GIVEN PROBLEM: Look through the material below and copy exactly the lines from the line with "7. More parts follow." to the line with "return z + lump", those two lines included.

══ SOURCE MATERIAL ══

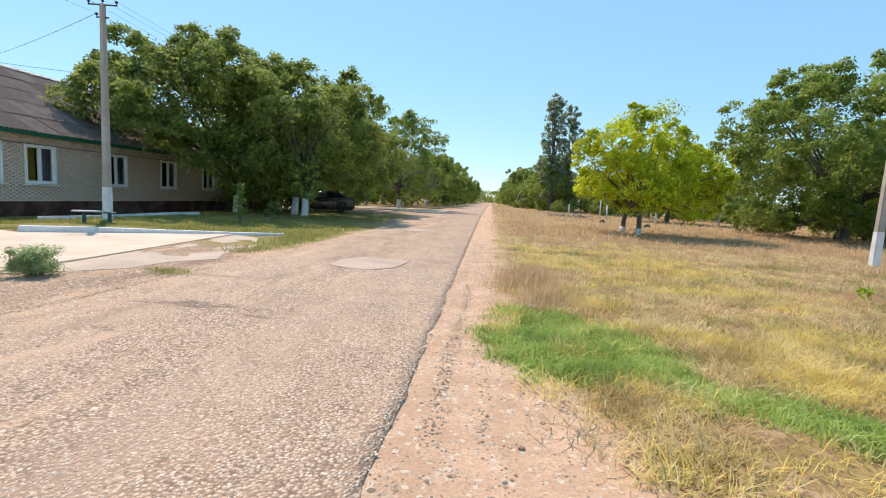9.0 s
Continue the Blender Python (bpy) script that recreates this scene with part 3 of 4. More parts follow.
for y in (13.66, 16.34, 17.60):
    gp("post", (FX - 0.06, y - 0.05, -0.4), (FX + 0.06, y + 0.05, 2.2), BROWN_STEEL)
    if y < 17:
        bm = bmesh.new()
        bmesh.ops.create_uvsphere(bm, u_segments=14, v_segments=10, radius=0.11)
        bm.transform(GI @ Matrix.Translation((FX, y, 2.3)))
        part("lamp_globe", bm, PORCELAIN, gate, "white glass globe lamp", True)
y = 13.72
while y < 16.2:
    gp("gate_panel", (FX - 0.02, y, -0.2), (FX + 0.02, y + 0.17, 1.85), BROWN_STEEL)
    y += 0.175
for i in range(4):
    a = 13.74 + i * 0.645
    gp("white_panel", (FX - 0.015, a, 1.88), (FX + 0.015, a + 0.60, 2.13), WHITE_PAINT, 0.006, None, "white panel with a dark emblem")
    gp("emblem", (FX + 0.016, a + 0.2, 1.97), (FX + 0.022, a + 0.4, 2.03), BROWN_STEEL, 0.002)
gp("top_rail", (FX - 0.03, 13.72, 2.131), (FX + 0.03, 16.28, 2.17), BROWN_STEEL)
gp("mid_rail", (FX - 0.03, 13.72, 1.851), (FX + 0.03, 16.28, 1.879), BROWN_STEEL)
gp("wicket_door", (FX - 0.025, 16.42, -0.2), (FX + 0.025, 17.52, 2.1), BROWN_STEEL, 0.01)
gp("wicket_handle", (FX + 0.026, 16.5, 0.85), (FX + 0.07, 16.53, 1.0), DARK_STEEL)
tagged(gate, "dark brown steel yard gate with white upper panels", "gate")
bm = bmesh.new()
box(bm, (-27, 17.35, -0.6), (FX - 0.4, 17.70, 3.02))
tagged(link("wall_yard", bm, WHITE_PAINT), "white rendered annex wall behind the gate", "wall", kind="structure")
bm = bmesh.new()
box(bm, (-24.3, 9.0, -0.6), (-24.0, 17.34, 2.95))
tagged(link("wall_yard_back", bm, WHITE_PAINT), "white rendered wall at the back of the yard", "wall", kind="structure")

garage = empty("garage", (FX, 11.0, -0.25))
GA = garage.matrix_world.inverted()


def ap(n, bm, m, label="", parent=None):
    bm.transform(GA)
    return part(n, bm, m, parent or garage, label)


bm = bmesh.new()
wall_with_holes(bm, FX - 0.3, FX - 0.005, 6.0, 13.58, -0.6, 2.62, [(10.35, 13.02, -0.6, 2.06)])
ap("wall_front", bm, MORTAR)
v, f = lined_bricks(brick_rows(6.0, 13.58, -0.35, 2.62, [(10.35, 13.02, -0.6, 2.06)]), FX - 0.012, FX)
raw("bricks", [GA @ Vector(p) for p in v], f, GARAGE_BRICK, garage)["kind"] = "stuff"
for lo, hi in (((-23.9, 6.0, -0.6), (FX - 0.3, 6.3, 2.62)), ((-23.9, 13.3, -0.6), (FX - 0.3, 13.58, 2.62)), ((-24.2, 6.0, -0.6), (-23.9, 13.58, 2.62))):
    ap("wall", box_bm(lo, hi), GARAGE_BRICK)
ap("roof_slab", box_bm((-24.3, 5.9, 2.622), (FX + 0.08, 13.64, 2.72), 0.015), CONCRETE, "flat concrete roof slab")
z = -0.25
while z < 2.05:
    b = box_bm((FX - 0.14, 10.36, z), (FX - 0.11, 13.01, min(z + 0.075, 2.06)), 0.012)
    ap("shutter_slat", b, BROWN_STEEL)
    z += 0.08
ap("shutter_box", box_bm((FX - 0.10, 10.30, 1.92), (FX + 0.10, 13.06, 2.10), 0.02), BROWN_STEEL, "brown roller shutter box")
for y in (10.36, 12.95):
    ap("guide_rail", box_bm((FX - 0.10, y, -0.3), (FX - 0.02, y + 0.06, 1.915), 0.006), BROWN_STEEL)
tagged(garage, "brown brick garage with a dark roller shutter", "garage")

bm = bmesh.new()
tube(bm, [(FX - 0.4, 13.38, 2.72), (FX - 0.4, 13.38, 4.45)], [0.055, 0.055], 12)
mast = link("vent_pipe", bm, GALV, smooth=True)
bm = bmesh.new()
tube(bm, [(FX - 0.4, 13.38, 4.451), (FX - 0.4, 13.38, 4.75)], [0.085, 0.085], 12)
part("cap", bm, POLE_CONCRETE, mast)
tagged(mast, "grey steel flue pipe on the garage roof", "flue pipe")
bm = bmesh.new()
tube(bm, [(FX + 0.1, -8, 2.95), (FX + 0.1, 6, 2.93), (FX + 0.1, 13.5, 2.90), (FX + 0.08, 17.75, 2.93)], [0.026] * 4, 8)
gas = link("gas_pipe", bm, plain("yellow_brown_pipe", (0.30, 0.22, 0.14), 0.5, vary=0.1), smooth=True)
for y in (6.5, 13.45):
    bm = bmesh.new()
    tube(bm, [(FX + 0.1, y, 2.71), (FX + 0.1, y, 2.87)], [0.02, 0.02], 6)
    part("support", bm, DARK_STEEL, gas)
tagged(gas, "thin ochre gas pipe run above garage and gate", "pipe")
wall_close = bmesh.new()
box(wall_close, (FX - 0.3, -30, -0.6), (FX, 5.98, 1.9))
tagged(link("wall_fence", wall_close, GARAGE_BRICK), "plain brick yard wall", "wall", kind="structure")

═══
══ SOURCE MATERIAL ══

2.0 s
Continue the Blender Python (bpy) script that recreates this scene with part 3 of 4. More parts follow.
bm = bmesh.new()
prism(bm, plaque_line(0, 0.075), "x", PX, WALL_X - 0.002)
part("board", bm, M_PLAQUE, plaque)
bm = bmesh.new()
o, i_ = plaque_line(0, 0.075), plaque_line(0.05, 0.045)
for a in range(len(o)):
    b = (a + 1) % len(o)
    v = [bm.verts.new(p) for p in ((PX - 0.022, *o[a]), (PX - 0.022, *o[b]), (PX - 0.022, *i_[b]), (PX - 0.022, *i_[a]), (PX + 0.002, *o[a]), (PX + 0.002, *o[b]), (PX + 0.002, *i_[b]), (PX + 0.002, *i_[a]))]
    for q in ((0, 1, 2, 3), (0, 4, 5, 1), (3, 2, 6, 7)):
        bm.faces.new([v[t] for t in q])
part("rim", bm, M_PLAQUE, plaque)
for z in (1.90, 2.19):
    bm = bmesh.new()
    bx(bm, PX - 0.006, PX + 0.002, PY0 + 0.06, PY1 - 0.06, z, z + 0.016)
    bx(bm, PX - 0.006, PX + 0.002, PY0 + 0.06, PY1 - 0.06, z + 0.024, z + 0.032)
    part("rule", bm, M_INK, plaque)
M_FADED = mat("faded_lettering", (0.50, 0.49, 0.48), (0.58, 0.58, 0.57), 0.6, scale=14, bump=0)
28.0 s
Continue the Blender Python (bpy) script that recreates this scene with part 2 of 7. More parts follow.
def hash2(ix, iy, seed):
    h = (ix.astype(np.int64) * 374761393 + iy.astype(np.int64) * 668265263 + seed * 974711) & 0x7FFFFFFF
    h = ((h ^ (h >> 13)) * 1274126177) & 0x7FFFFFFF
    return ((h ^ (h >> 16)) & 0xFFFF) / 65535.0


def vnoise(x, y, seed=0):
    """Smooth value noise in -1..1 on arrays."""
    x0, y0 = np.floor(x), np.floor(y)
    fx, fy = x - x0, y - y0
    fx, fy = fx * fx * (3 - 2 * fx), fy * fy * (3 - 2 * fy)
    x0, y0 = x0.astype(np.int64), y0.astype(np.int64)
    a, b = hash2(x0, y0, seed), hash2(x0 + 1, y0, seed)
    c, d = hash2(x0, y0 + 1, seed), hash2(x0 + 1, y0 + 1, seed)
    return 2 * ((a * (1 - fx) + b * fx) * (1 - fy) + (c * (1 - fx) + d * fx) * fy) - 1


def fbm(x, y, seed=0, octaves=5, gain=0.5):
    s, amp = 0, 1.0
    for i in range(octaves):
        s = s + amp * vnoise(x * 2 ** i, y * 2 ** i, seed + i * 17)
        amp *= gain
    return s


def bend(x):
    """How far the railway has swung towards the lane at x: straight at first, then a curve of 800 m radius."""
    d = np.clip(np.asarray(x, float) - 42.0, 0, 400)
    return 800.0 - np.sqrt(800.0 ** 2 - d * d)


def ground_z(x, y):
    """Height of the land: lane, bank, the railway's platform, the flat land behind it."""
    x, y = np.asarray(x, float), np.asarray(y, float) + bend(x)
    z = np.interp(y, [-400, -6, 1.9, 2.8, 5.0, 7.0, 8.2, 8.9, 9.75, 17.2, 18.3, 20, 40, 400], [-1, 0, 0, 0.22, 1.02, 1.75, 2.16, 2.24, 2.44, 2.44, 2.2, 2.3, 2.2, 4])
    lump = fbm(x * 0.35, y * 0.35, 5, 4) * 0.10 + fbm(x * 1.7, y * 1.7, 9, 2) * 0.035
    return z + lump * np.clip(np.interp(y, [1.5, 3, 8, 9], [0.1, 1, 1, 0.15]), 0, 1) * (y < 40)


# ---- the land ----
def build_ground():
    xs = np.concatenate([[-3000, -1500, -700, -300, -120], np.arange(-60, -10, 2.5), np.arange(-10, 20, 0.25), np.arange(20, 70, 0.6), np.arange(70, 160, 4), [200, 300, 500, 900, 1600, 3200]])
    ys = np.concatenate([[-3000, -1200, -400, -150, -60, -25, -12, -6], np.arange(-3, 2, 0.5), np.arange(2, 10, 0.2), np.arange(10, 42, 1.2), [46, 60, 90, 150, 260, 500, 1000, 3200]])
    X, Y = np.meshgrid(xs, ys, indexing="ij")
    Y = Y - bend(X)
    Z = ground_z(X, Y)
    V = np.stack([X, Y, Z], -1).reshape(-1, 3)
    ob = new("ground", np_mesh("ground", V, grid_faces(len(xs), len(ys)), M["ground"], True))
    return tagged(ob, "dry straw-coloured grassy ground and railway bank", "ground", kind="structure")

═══

CORRECT RESULT:
Continue the Blender Python (bpy) script that recreates this scene with part 2 of 7. More parts follow.
def hash2(ix, iy, seed):
    h = (ix.astype(np.int64) * 374761393 + iy.astype(np.int64) * 668265263 + seed * 974711) & 0x7FFFFFFF
    h = ((h ^ (h >> 13)) * 1274126177) & 0x7FFFFFFF
    return ((h ^ (h >> 16)) & 0xFFFF) / 65535.0


def vnoise(x, y, seed=0):
    """Smooth value noise in -1..1 on arrays."""
    x0, y0 = np.floor(x), np.floor(y)
    fx, fy = x - x0, y - y0
    fx, fy = fx * fx * (3 - 2 * fx), fy * fy * (3 - 2 * fy)
    x0, y0 = x0.astype(np.int64), y0.astype(np.int64)
    a, b = hash2(x0, y0, seed), hash2(x0 + 1, y0, seed)
    c, d = hash2(x0, y0 + 1, seed), hash2(x0 + 1, y0 + 1, seed)
    return 2 * ((a * (1 - fx) + b * fx) * (1 - fy) + (c * (1 - fx) + d * fx) * fy) - 1


def fbm(x, y, seed=0, octaves=5, gain=0.5):
    s, amp = 0, 1.0
    for i in range(octaves):
        s = s + amp * vnoise(x * 2 ** i, y * 2 ** i, seed + i * 17)
        amp *= gain
    return s


def bend(x):
    """How far the railway has swung towards the lane at x: straight at first, then a curve of 800 m radius."""
    d = np.clip(np.asarray(x, float) - 42.0, 0, 400)
    return 800.0 - np.sqrt(800.0 ** 2 - d * d)


def ground_z(x, y):
    """Height of the land: lane, bank, the railway's platform, the flat land behind it."""
    x, y = np.asarray(x, float), np.asarray(y, float) + bend(x)
    z = np.interp(y, [-400, -6, 1.9, 2.8, 5.0, 7.0, 8.2, 8.9, 9.75, 17.2, 18.3, 20, 40, 400], [-1, 0, 0, 0.22, 1.02, 1.75, 2.16, 2.24, 2.44, 2.44, 2.2, 2.3, 2.2, 4])
    lump = fbm(x * 0.35, y * 0.35, 5, 4) * 0.10 + fbm(x * 1.7, y * 1.7, 9, 2) * 0.035
    return z + lump * np.clip(np.interp(y, [1.5, 3, 8, 9], [0.1, 1, 1, 0.15]), 0, 1) * (y < 40)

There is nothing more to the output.